The first day of CPDP offered an interesting panel on algorithmic transparency that I will summarise here. (There were many panels on very related topics, and some of the remarks made there I’ve used in this summary here.)

The panel kicked off with Mark Rotenberg, from EPIC who have already done considerable work in the area of algorithmic transparency. He quoted Edison saying

What man creates with his hands, he should control with his head.

(Update: apparently that is a misquote; the actual quote is: ‘Whatever the mind of man creates, should be controlled by man’s character’.) The convergence of state authority, capitalism and IT (aka “surveillance capitalism” as coined by Shoshana Zuboff) is caused by a lack of data protection, transparency and weak democratic institutions. EPIC is concerned we are loosing control over the decision making systems because of this.

Mark believes an increase in transparency is helpful, but not in the way people typically understand this (as opening up the source, or making the decision making algorithms public; the latter is typically impossible with deep learning algorithms). Instead decision making systems should become transparent in the following two ways.

  • Such systems should not only output the decision itself, but also an explanation of the decision (i.e what data it was based on, and which reasoning was used to arrive at the decision).
  • The decision making system should always identify itself to the person about which it is deciding. (This is often not the case.)

These two steps will go a long way making decision systems more auditable. This is important because really:

A system that is not auditable is a system you should not use.

This idea of “explainability” came up several times at CPDP. A recent paper by Sandra Wachter et. al. shows that a right to explanation of automated decision-making does not exist in the general data protection regulation. She explained that the GDPR does not demand a rationale for a decision to be given (at least not in the legally binding texts whereas it is mentioned in one of the recitals), and that the GDPR only gives a weak requirement to reveal how a system works. This right is often restricted to protect trade secrets.

Joris van Hoboken reminded us that the issue of algorithmic transparency is nothing new and has been discussed in different guises over the last decades. Ever since algorithms started ranking and indexing the web, these algorithms were effectively mediating access to information (cf. the filtering debate), and have been legally scrutinized, for example with the famous case against Google in Spain regarding the right to be forgotten. He also stressed that the discussion should be broadened beyond technological issues (they should neither be the focus of regulation nor the sole source of possible solutions or interventions). Joris wondered, for example, whether it would be possible to develop “evidence standards” and noted that open source approaches have not found their way in cloud, (web) services and even mobile app contexts.

Krishna Gummadi talked about “algocracy” and the perceived risk of a black box society when using data driven algorithms, which he defined as self-learning algorithms that adapt when fed with data on previous decisions in the problem space.

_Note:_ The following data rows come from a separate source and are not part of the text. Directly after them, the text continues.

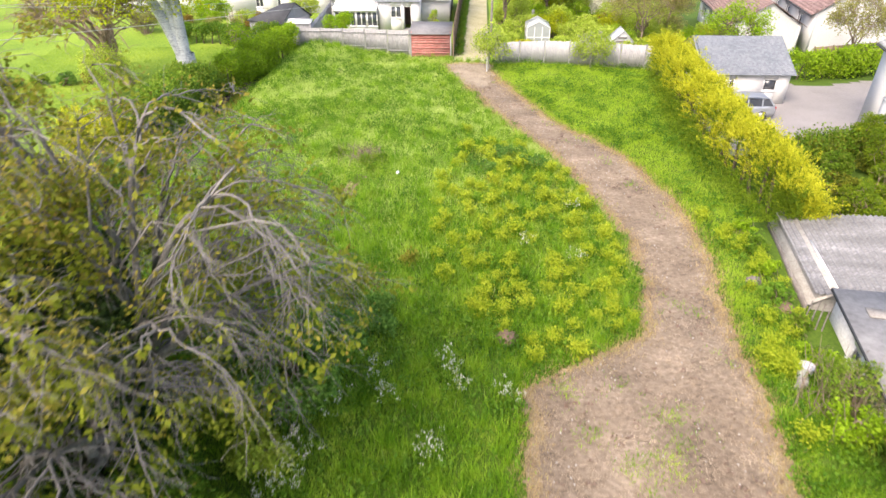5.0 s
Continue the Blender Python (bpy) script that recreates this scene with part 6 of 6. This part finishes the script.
v = []
for x, w, z in cab:
    v += [(x, -w, z), (x, w, z)]
top = [(i * 2, i * 2 + 1, i * 2 + 3, i * 2 + 2) for i in range(4)]
part("roof", mesh_of("roof", v, [top[1], top[2]], "silver", True), car)
part("windscreen", mesh_of("windscreen", v, [top[0]], "glass"), car)
part("rear_window", mesh_of("rear_window", v, [top[3]], "glass"), car)
for sgn in (-1, 1):
    def sv(x, w, z):
        return (x, sgn * w, z)
    part("side_glass", mesh_of("side_glass", [sv(-0.9, 0.81, 0.95), sv(0.33, 0.81, 0.95), sv(0.33, 0.67, 1.38), sv(-0.3, 0.67, 1.36),
                                              sv(0.42, 0.81, 0.95), sv(1.25, 0.81, 0.95), sv(1.25, 0.66, 1.38), sv(0.42, 0.67, 1.38),
                                              sv(1.33, 0.80, 0.96), sv(2.02, 0.78, 0.96), sv(1.72, 0.65, 1.36), sv(1.33, 0.66, 1.38)], [[0, 1, 2, 3], [4, 5, 6, 7], [8, 9, 10, 11]], "glass"), car)
    tagged(part("pillar_work", mesh_of("pillar_work", [sv(0.33, 0.815, 0.95), sv(0.42, 0.815, 0.95), sv(0.42, 0.675, 1.4), sv(0.33, 0.675, 1.4), sv(1.25, 0.815, 0.95), sv(1.33, 0.815, 0.95), sv(1.33, 0.67, 1.4), sv(1.25, 0.67, 1.4),
                                      sv(2.02, 0.79, 0.95), sv(2.17, 0.77, 0.94), sv(1.78, 0.645, 1.4), sv(1.7, 0.655, 1.38)], [[0, 1, 2, 3], [4, 5, 6, 7], [8, 9, 10, 11]], "silver"), car), kind="stuff")
    part("roof_bar", tubes("roof_bar", [([sv(-0.2, 0.6, 1.43), sv(0.6, 0.6, 1.5), sv(1.7, 0.58, 1.44)], [0.02, 0.02, 0.02])], "alloy", 5), car)
    part("tail_lamp", bevelled("tail_lamp", [(2.12, sgn * 0.66 - 0.1, 0.72, 2.24, sgn * 0.66 + 0.1, 0.92)], "tail_lamp", 0.02), car)
    for wx in (-1.38, 1.35):
        wh = part("wheel", tubes("tyre", [([sv(wx, 0.70, 0.32), sv(wx, 0.73, 0.32), sv(wx, 0.87, 0.32), sv(wx, 0.90, 0.32)], [0.28, 0.325, 0.325, 0.28])], "tyre", 20), car)
        part("rim", tubes("rim", [([sv(wx, 0.80, 0.32), sv(wx, 0.895, 0.32), sv(wx, 0.90, 0.32)], [0.235, 0.235, 0.02])], "alloy", 14), wh, "silver alloy rim")
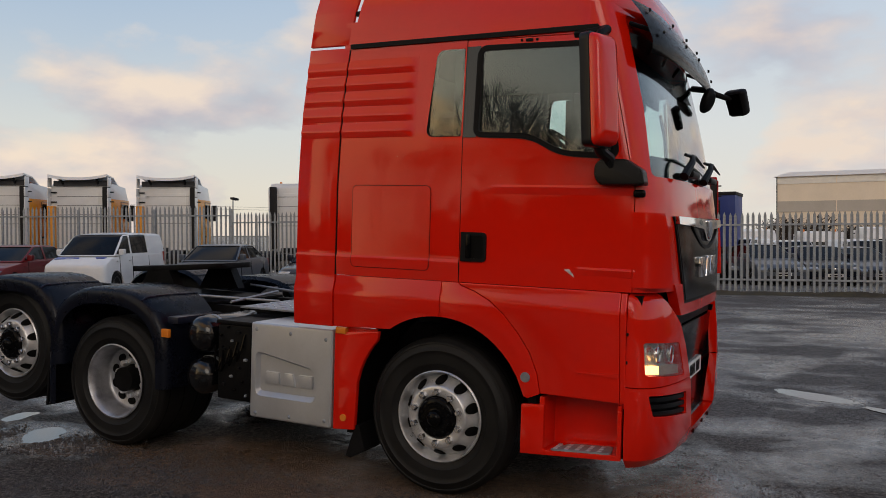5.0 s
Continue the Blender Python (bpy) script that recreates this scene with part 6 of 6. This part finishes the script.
def tractor(name, x, y, az, label, paint, flank=None, spoiler=True, tall=3.95, strip=False, intake=-1):
    """A parked tractor unit, nose along +x before it is turned to the compass bearing az."""
    c = empty(name, Matrix.Translation((x, y, ground_z(x, y))) @ pose(0, 0, 0, 0, 0, 90 - az), label, "lorry", "parked tractor units")
    W, h = 2.46, tall
    part("cab", bm_prism(rounded([(-1.1, 1.05), (-1.1, h - 0.55), (-0.95, h - 0.35), (0.65, h - 0.45), (0.98, h - 1.0), (1.12, h - 1.9), (1.15, 0.5), (-0.1, 0.5), (-0.2, 1.05)], 0.08), "y", -W / 2, W / 2, 0.04), paint, c, "", 30)
    part("back_panel", bm_box(-1.13, -1.09, -0.75, 0.75, 1.4, h - 0.75, 0.015), paint, c, "", 30)
    part("back_panel_frame", bm_box(-1.115, -1.085, -0.9, 0.9, 1.25, h - 0.62, 0.01), paint, c, "", 30)
    for s in (-1, 1):
        part("side_fairing", bm_box(-1.42, -1.05, s * W / 2 - 0.02, s * W / 2 + 0.02, 1.0, h - 0.95, 0.015), paint, c, "", 30)
        part("side_fairing_top", bm_box(-1.42, -1.05, s * W / 2 - 0.02, s * W / 2 + 0.02, h - 0.93, h - 0.55, 0.015), paint, c, "", 30)
        for z in (h - 0.75, h - 1.15):
            part("fairing_hinge", bm_box(-1.17, -1.09, s * 1.18 - 0.20, s * 1.18 + 0.02, z, z + 0.05, 0.01), TRIM, c)
        part("cab_side", bm_box(-1.0, 1.0, s * (W / 2 + 0.002) - 0.01, s * (W / 2 + 0.002) + 0.01, 0.75, h - 1.0, 0.006), flank or paint, c, "", 30)
        q = s * (W / 2 + 0.012)
        part("side_window", bm_prism(rounded([(0.12, h - 1.80), (0.55, h - 1.82), (0.98, h - 1.95), (0.86, h - 1.20), (0.12, h - 1.18)], 0.05), "y", q - 0.012, q + 0.012), CARGLASS, c, "", 30)
        for a, b, z0, z1 in ((0.03, 0.045, 1.0, h - 1.10), (0.03, 1.02, h - 1.105, h - 1.09), (-0.9, 1.05, 1.28, 1.295)):
            part("door_joint", bm_box(a, b, q - 0.02, q + 0.003, z0, z1), BUMPGREY, c, "", None)
        part("door_handle", bm_box(0.09, 0.22, q - 0.01, q + 0.02, 1.62, 1.70, 0.008), TRIM, c, "", 30)
        part("wheel_arch", bm_prism(arch_line(0.1, 0.66, 1.16, 0.55, 0.55, 12) + arch_line(0.1, 0.56, 1.06, 0.55, 0.55, 12)[::-1], "y", q - 0.06, q + 0.008), TRIM, c, "dark wheel arch", 35)
        part("fuel_tank", bm_box(-2.25, -0.85, s * 0.72 - 0.42, s * 0.72 + 0.42, 0.38, 0.95, 0.10, 3), ALLOY, c, "silver fuel tank", 40)
        part("mirror", bm_box(0.95, 1.1, s * (W / 2 + 0.16) - 0.1, s * (W / 2 + 0.16) + 0.1, h - 1.9, h - 1.2, 0.03), TRIM, c)
        for wx, r in ((0.1, 0.5), (-3.0, 0.5)):
            bm = bm_lathe([(0, 0.3), (-0.01, 0.4), (0.03, r), (0.3, r), (0.32, 0.3)], "y", 24)
            w = part("wheel", bm, TYRE, c, "", 40)
            w.matrix_local = pose(wx, s * (W / 2 - 0.02), r, 0, 0, 0 if s < 0 else 180)
            part("rim", bm_lathe([(0.0, 0.3), (0.05, 0.24), (0.02, 0.1), (0.02, 0.01)], "y", 20), ALLOY, w, "", 30)
            if wx < 0:
                part("mudguard", bm_prism(arch_line(wx, 0.62, 1.12, 0.6, 0.6, 10) + arch_line(wx, 0.58, 1.08, 0.6, 0.6, 10)[::-1], "y", s * W / 2 - s * 0.5, s * W / 2), TRIM, c, "", 35)
        part("chassis_rail", bm_box(-4.0, -0.5, s * 0.4 - 0.05, s * 0.4 + 0.05, 0.75, 1.0), TRIM, c)
    for s in (-1, 1):
        part("roof_beacon", bm_lathe([(-0.06, 0.05), (0.02, 0.06), (0.10, 0.045), (0.12, 0.01)], "z", 12), AMBER, c, "amber roof beacon", 40).location = (-0.3, s * 0.95, h - 0.36 if not spoiler else h - 0.42)
    for k in range(4):
        part("panel_groove", bm_box(-1.137, -1.12, -0.95, 0.95, h - 0.9 - 0.38 * k, h - 0.885 - 0.38 * k), BUMPGREY, c, "", None)
    if strip:
        part("flank_fairing", bm_box(-1.43, -1.14, W / 2 - 0.24, W / 2 + 0.03, 0.9, h - 1.30, 0.02), flank, c, "orange air deflector", 30)
    part("air_intake", bm_box(-1.32, -1.06, min(intake * (W / 2 + 0.01), intake * (W / 2 - 0.26)), max(intake * (W / 2 + 0.01), intake * (W / 2 - 0.26)), 1.15, h - 0.5, 0.05), TRIM, c, "dark vertical air intake", 30)
    part("coupling", bm_box(-3.3, -2.4, -0.45, 0.45, 1.05, 1.22, 0.03), TRIM, c)
    part("front_grille", bm_box(1.13, 1.175, -0.95, 0.95, 0.95, h - 2.15, 0.02), TRIM, c, "", 30)
    part("front_bumper", bm_box(0.95, 1.24, -W / 2, W / 2, 0.32, 0.88, 0.08, 3), paint, c, "", 40)
    part("windscreen", bm_prism([(1.12, h - 1.9), (0.99, h - 1.05), (1.01, h - 1.03), (1.15, h - 1.9)], "y", -1.1, 1.1), CARGLASS, c, "", 30)
    if spoiler:
        rows = []
        for k in range(9):
            u = -1 + k / 4
            d = 0.13 * abs(u) ** 2.2
            rows.append([(-1.48, u * (W / 2 - 0.02), h - 0.24 + d), (-1.42, u * (W / 2 - 0.02), h - 0.12 + d), (-0.6, u * (W / 2 - 0.04), h - 0.22 + d), (0.25, u * (W / 2 - 0.12), h - 0.43), (0.2, u * (W / 2 - 0.12), h - 0.47), (-0.6, u * (W / 2 - 0.04), h - 0.27 + d), (-1.40, u * (W / 2 - 0.02), h - 0.19 + d)])
        part("roof_spoiler", bm_loft(rows), paint, c, "", 30)
        # grey box set below the spoiler for the shade under it
        part("spoiler_shade", bm_box(-1.12, -0.9, -W / 2 + 0.12, W / 2 - 0.12, h - 0.46, h - 0.24, 0.01), BUMPGREY, c, "", None)
        for s in (-1, 1):
            part("spoiler_strut", bm_tube([(-1.0, s * 0.7, h - 0.45), (-1.30, s * 0.75, h - 0.20)], 0.05, 8), TRIM, c)
            part("upper_fairing", bm_box(-1.40, -1.05, s * W / 2 - 0.03, s * W / 2 + 0.01, h - 0.52, h - 0.12, 0.02), paint, c, "", 30)
    return c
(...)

(Someone I spoke with wondered what would happen if such self-learning algorithms would be fed data related to decisions they themselves made earlier, thus creating a feedback loop. Both our intuitions flagged this is potentially problematic, but we would both be interested in research addressing this issue more thoroughly.)

Gummadi provided some technical arguments why such data-driven algorithms can actually be more transparent than humans in two ways. (And he stressed that humans often make very biased decisions (and are often not able to reliably ‘explain’ their decisions), and are also hard to de-bias.)

  • Data mining algorithms can be used to detect changes in decision making processes, and be used (for example) to detect discrimination.
  • Well designed algorithms can be fair; however it is important to realise that there are many notions of fairness, and that a thorough mathematical formalisation of these notions showed that some notions of fairness are incompatible: they cannot be achieved both at once.

Gummadi gave the example of COMPASS, a tool to predict the probability of recidivism used in US courts. The tool was deemed fair by its manufacturer (Northpointe) according to one metric, but found unfair in a later study by ProPublica according to another metric.

Especially this latter point I found very interesting, revealing that in the end the decision which notion of fairness to implement is highly political, especially if the decision making system is applied in societally sensitive contexts. Society needs to be made aware of this more.